%%

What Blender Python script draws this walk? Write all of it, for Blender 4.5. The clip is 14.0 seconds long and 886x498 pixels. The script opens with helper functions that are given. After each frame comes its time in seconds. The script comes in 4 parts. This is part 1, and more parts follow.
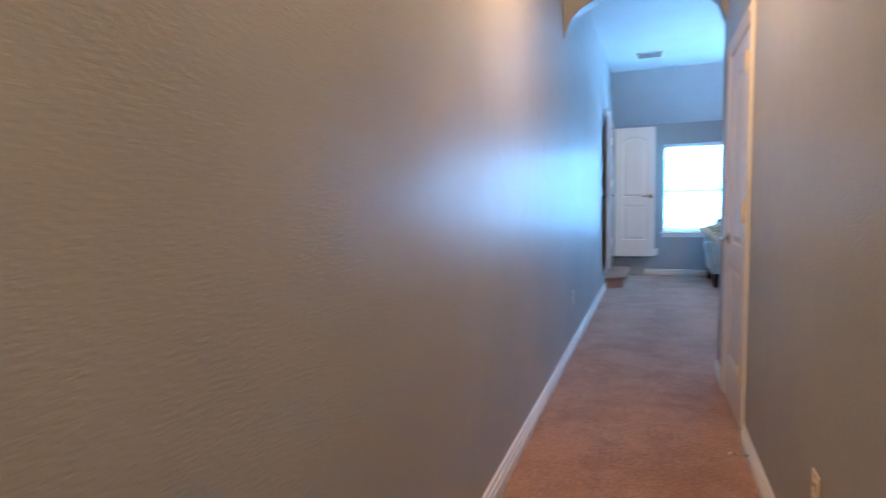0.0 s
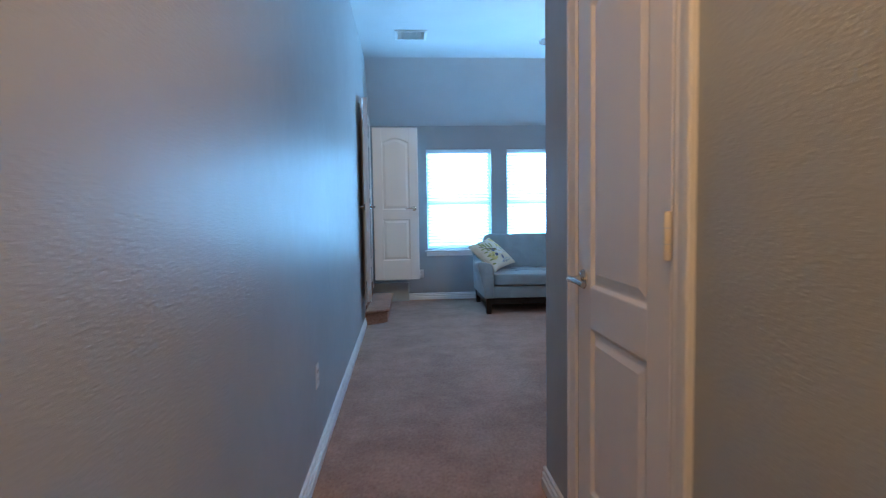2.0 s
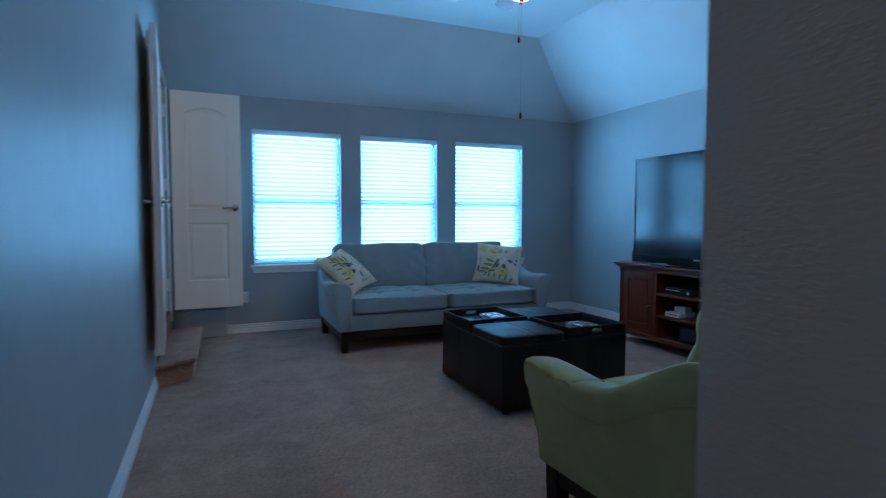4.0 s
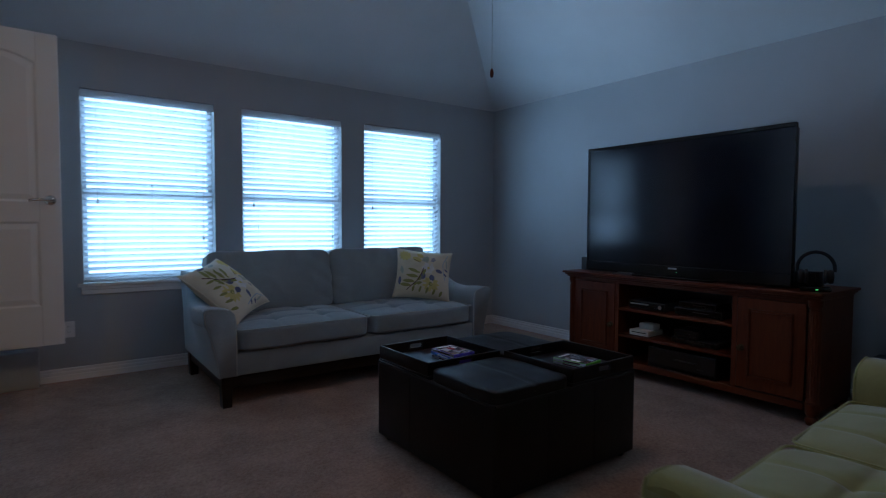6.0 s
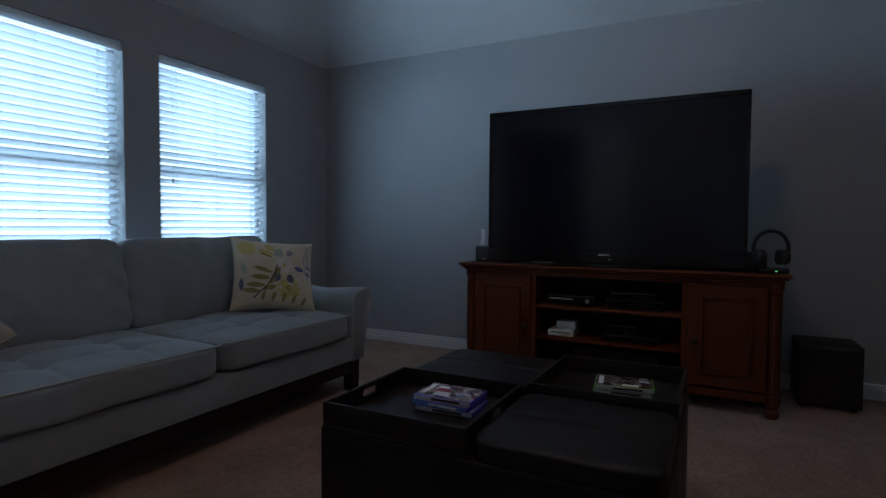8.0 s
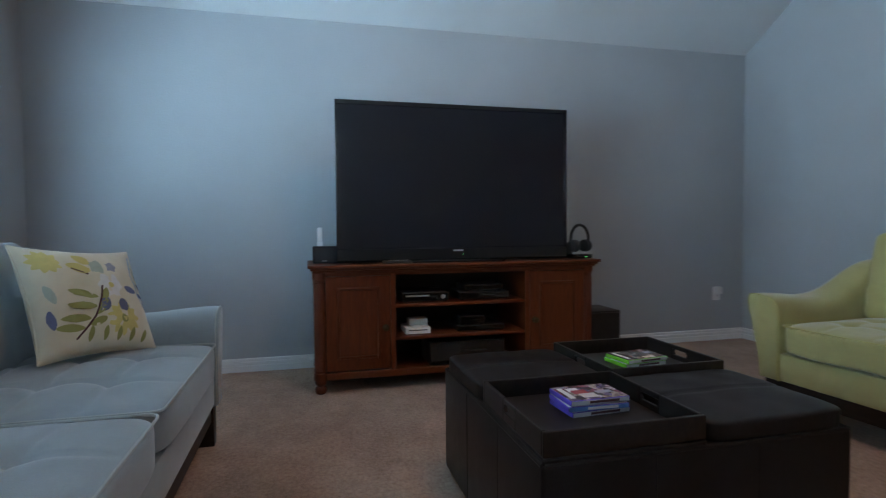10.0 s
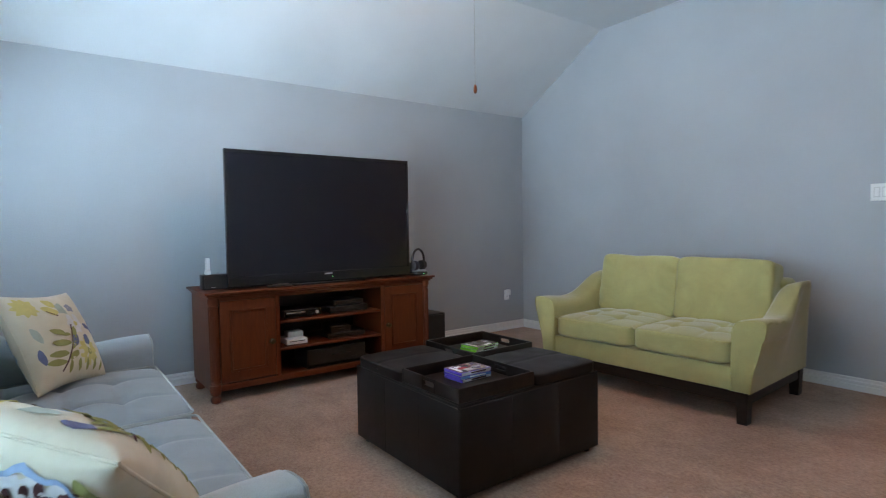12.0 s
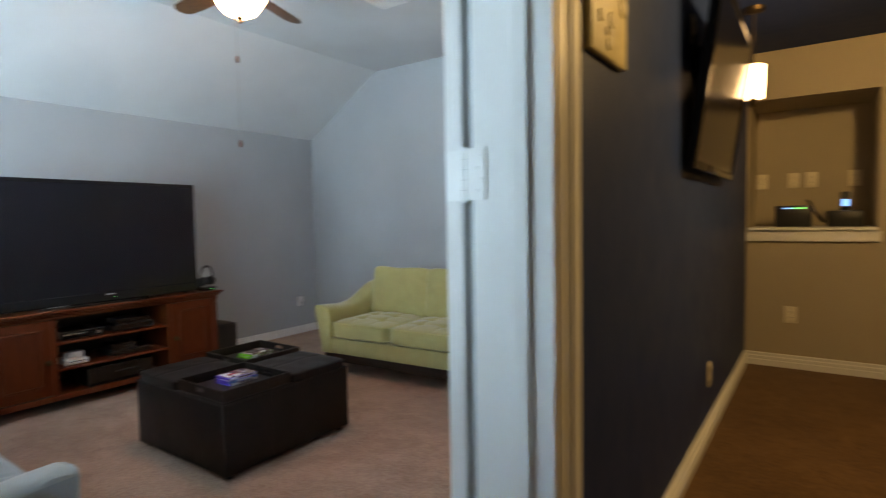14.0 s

%%

**Problem details**
Working from the material above, transcribe it exactly while omitting pictures.

**Output of the exercise**
What Blender Python script draws this walk? Write all of it, for Blender 4.5. The clip is 14.0 seconds long and 886x498 pixels. The script opens with helper functions that are given. After each frame comes its time in seconds. The script comes in 4 parts. This is part 1, and more parts follow.
0.0 s
2.0 s
4.0 s
6.0 s
8.0 s
10.0 s
12.0 s
14.0 s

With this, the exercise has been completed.